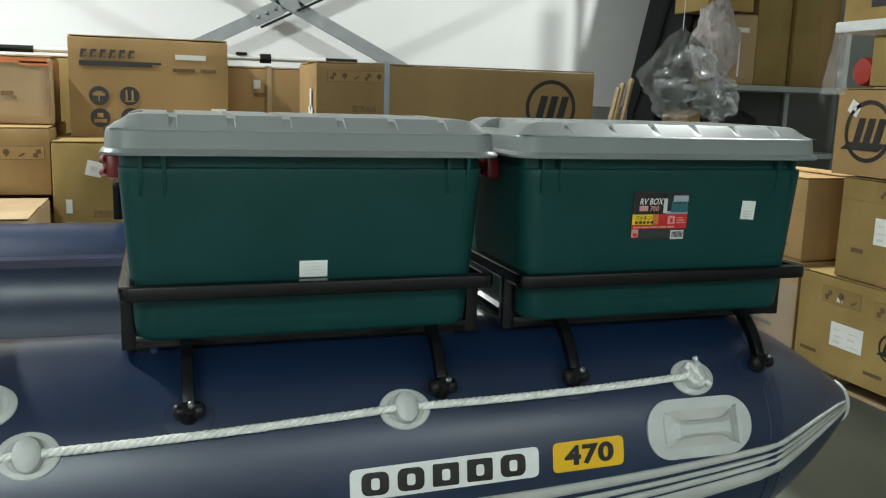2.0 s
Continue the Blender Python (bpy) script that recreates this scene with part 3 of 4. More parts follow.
def carton(label, x, y, z, yaw, w, d, h, mat, prints=(), flaps=True, seed=1, tape=True, group=""):
    """A corrugated carton. x, y, z: the lower left corner of its printed face; w across, d deep, h high."""
    rnd = random.Random(seed)
    t = thing("carton", label, "cardboard box", group, at=pose(x, y, z, 0, 0, yaw))
    bm = bmesh.new()
    box(0, w, 0, d, 0, h - 0.004, 0, bm)
    bmesh.ops.subdivide_edges(bm, edges=bm.edges[:], cuts=5, use_grid_fill=True)
    ox = rnd.random() * 50
    for v in bm.verts:
        c = v.co
        fu, fv, fw = c.x / w, c.y / d, c.z / h
        e = 16 * min(fu, 1 - fu, 0.25) * min(fw, 1 - fw, 0.25)
        e2 = 16 * min(fv, 1 - fv, 0.25) * min(fw, 1 - fw, 0.25)
        n = noise.noise(Vector((c.x * 3 + ox, c.y * 3, c.z * 3)))
        if fv < 0.01 or fv > 0.99:
            c.y += (0.004 * n - 0.001) * e * (1 if fv > 0.5 else 0.15)
        if fu < 0.01 or fu > 0.99:
            c.x += 0.005 * n * e2
        if fw > 0.99:
            c.z += 0.003 * n - 0.002 * abs(n)
    sharp = [e for e in bm.edges if len(e.link_faces) == 2 and e.calc_face_angle(0) > 1.0]
    bmesh.ops.bevel(bm, geom=sharp, offset=0.005, segments=2, profile=0.6, affect="EDGES")
    body = part("body", bm, mat, t)
    if flaps:
        g = 0.004
        for k, (a, b) in enumerate(((0.003, d / 2 - g), (d / 2 + g, d - 0.003))):
            f = box(0.003, w - 0.003, a, b, h - 0.001, h + 0.004, 0.0015)
            lift = rnd.uniform(0.0, 0.006)
            for v in f.verts:
                edge = (v.co.y - a) / (b - a) if k == 0 else (b - v.co.y) / (b - a)
                v.co.z += lift * edge + 0.003 * noise.noise(Vector((v.co.x * 4 + ox, k, 0)))
            part("flap", f, mat, t)
    if tape:
        part("tape", box(-0.001, w + 0.001, d / 2 - 0.025, d / 2 + 0.025, h + 0.009, h + 0.0105, 0), TAPE, t, "brown packing tape", smooth=False)
    L = 0.0022
    for p in prints:
        k, a = p[0], p[1:]
        if k == "label":
            u0, u1, v0, v1 = a[:4]
            tl = a[4] if len(a) > 4 else 0.0
            q = part("paper_label", flat(u0, u1, v0, v1, L, tilt=tl), PAPER, t, "white paper label", smooth=False)
            if tl == 0.0:
                for i in range(3):
                    for j in range(2):
                        bw = (u1 - u0) * 0.34
                        bu = u0 + (u1 - u0) * (0.1 + 0.46 * j)
                        bv = v0 + (v1 - v0) * (0.14 + 0.27 * i)
                        part("print_bar", flat(bu, bu + bw * (0.6 + 0.4 * ((i + j) % 2)), bv, bv + (v1 - v0) * (0.05 if (i * 2 + j) % 3 else 0.11), L + 0.0009), PALE_INK, q, smooth=False)
            else:
                cu, cv, s = (u0 + u1) / 2, (v0 + v1) / 2, (u1 - u0) * 0.2
                part("print_bar", flat(cu - s, cu + s, cv - s * 0.7, cv + s * 0.7, L + 0.0009, tilt=tl), PALE_INK, q, smooth=False)
        elif k == "icons":
            u, v, n, s = a[:4]
            fr = part("icon_frame", flat(u, u + n * s, v, v + s, L, 0.0003), SOFT_INK, t, "row of faded handling icons", smooth=False)
            part("icon_field", flat(u + 0.003, u + n * s - 0.003, v + 0.003, v + s - 0.003, L + 0.0004, 0.0003), mat, fr, smooth=False)
            for i in range(n):
                cu = u + (i + 0.5) * s
                if i % 3 == 0:
                    part("icon", flat(cu - s * 0.26, cu + s * 0.05, v + s * 0.18, v + s * 0.48, L + 0.0009), FADED_INK, fr, smooth=False)
                    part("icon", flat(cu - s * 0.05, cu + s * 0.26, v + s * 0.45, v + s * 0.75, L + 0.0009, tilt=0.2), FADED_INK, fr, smooth=False)
                elif i % 3 == 1:
                    part("icon", disc(cu, v + s * 0.55, s * 0.22, L + 0.0009), FADED_INK, fr, smooth=False)
                    part("icon", flat(cu - s * 0.04, cu + s * 0.04, v + s * 0.2, v + s * 0.5, L + 0.0016), FADED_INK, fr, smooth=False)
                else:
                    part("icon", flat(cu - s * 0.24, cu + s * 0.24, v + s * 0.3, v + s * 0.42, L + 0.0009, tilt=0.5), FADED_INK, fr, smooth=False)
        elif k == "disc":
            u, v, r, what = a
            q = part("round_icon", disc(u, v, r, L), INK, t, "dark round handling icon", smooth=False)
            M2 = L + 0.0009
            if what == "umbrella":
                part("icon_mark", slant(u - r * 0.62, u + r * 0.62, v, v + r * 0.32, 0, M2), mat, q, smooth=False)
                part("icon_mark", flat(u - r * 0.36, u + r * 0.36, v + r * 0.3, v + r * 0.5, M2), mat, q, smooth=False)
                part("icon_mark", flat(u - r * 0.06, u + r * 0.06, v - r * 0.6, v + r * 0.02, M2), mat, q, smooth=False)
            elif what == "arrows":
                for s in (-1, 1):
                    part("icon_mark", flat(u + s * r * 0.3 - r * 0.1, u + s * r * 0.3 + r * 0.1, v - r * 0.45, v + r * 0.6, M2), mat, q, smooth=False)
                part("icon_mark", flat(u - r * 0.5, u + r * 0.5, v - r * 0.62, v - r * 0.5, M2), mat, q, smooth=False)
            elif what == "stack":
                part("icon_mark", flat(u - r * 0.3, u + r * 0.3, v + r * 0.05, v + r * 0.5, M2), mat, q, smooth=False)
                part("icon_mark", flat(u - r * 0.65, u + r * 0.65, v - r * 0.5, v - r * 0.12, M2), mat, q, smooth=False)
            else:
                part("icon_mark", slant(u - r * 0.3, u + r * 0.3, v + r * 0.05, v + r * 0.6, 0, M2), mat, q, smooth=False)
                part("icon_mark", flat(u - r * 0.07, u + r * 0.07, v - r * 0.5, v + r * 0.08, M2), mat, q, smooth=False)
                part("icon_mark", flat(u - r * 0.32, u + r * 0.32, v - r * 0.62, v - r * 0.48, M2), mat, q, smooth=False)
        elif k == "emblem":
            u, v, r = a[:3]
            ink = a[3] if len(a) > 3 else INK
            q = part("round_emblem", disc(u, v, r, L, inner=r * 0.86, n=40), ink, t, "dark ring with slanted bars", smooth=False)
            for i in range(3):
                part("emblem_bar", slant(u - r * 0.62 + i * r * 0.42, u - r * 0.34 + i * r * 0.42, v - r * 0.45, v + r * 0.42, r * 0.22, L + 0.0004), ink, q, smooth=False)
            part("emblem_wave", slant(u - r * 1.12, u + r * 0.5, v - r * 0.62, v - r * 0.36, r * 0.34, L + 0.001), ink, q, smooth=False)
        elif k == "bar":
            u0, u1, v0, v1, mt = a[:5]
            part("print_bar", flat(u0, u1, v0, v1, L), mt, t, smooth=False)
        elif k == "slant":
            u0, u1, v0, v1, ln, mt = a
            part("print_bar", slant(u0, u1, v0, v1, ln, L), mt, t, smooth=False)
        elif k == "side":
            u0, u1, v0, v1, mt = a
            q = flat(u0, u1, v0, v1, L)
            for vv in q.verts:
                vv.co = Vector((vv.co.y - 0.004, d - vv.co.x, vv.co.z))
            part("side_print", q, mt, t, smooth=False)
        elif k == "strap":
            u, mt = a[:2]
            part("strap", box(u - 0.011, u + 0.011, -0.004, -0.001, 0.0, h + 0.004, 0), mt, t, "plastic strap round the carton", smooth=False)
            part("strap", box(u - 0.011, u + 0.011, -0.004, d, h + 0.011, h + 0.0125, 0), mt, t, smooth=False)
    return t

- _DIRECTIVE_
Pick out each line in the material containing "with".

- _ANSWER BELOW_
Continue the Blender Python (bpy) script that recreates this scene with part 3 of 4. More parts follow.
            q = part("round_emblem", disc(u, v, r, L, inner=r * 0.86, n=40), ink, t, "dark ring with slanted bars", smooth=False)